MBA Venture Capitalists
Cornell’s Johnson School’s student venture capital fund, Big Red Ventures (BRV), took first place in a Venture Capital Investment Case Competition in February. Today the Johnson School team progresses to the next round of competition, held in New York. MIT, Columbia, and Harvard are also represented at the event.
Johnson’s fund provides incubation and seed capital, (typically between $50,000 and $200,000), to selected businesses and over its lifetime, the fund will invest up to $10,000,000. The fund managers are second year MBA students at the Johnson School. Johnson’s BRV is but one example of how MBA programs are helping students break into the competitive Venture Capital industry, as well as supporting entrepreneurship.
Wharton also has a number of interesting programs aimed at cultivating entrepreneurship. The Small Business Development Center offers consulting services to Philadelphia-area entrepreneurs and small business owners. MBA students are employed by the SBDC as senior consultants. The Venture Initiation Program (VIP) provides MBA students with the entrepreneurial management education, support, and facilities essential to start successful new businesses. The program walks students through the process of kicking off their venture and raising capital. There are some truly interesting concepts being supported by the program.

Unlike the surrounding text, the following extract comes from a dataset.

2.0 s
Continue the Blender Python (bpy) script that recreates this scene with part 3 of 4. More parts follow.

UT Austin’s McCombs School of Business has a venture capital program called Venture Fellows. The Venture Fellows mission is “to provide future business leaders with a unique learning opportunity through firsthand experience working with venture capital firms and through a curriculum focused on the venture capital community.” It’s a unique program that helps students break into a challenging industry.

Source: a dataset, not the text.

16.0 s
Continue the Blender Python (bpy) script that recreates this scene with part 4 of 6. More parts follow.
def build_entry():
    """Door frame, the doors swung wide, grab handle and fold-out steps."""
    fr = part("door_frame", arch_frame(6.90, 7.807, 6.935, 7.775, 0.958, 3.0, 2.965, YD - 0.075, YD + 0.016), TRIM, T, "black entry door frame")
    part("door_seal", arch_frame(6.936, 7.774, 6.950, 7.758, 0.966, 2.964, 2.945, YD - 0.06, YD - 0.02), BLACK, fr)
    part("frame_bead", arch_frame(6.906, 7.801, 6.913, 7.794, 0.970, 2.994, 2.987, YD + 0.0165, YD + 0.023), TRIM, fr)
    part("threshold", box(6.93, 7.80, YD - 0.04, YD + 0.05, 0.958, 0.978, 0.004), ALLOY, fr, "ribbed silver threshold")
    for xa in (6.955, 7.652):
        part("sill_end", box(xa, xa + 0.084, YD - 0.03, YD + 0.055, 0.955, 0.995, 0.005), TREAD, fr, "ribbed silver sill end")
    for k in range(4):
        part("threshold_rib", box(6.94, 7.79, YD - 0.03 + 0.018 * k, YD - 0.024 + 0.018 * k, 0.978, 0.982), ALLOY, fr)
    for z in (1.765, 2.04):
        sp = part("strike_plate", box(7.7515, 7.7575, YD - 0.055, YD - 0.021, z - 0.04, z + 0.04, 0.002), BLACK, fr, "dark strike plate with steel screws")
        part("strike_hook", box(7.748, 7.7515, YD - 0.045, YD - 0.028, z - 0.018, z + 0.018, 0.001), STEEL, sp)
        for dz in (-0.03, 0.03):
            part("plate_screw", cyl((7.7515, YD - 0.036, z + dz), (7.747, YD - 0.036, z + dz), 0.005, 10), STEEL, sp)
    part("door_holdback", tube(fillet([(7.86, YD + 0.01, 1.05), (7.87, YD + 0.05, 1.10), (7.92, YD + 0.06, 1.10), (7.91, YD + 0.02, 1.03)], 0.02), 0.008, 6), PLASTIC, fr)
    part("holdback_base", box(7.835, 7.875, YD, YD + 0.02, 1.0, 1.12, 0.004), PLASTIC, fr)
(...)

Berkeley’s Haas School of Business has a program called New Venture Fellows. This is group of Haas MBA students who receive hands-on experience in venture capital by working for Bay Area venture capital firms. The group develops relationships with VC firms, agrees on projects to undertake, and delivers results directly to the venture capital firm. The group also maintains a network of UC Berkeley alumni working in the venture capital industry.
If you have entrepreneurial aspirations, or you are interested in investing in others as a VC, take heart. Business school may very well be the right place to help you launch your journey.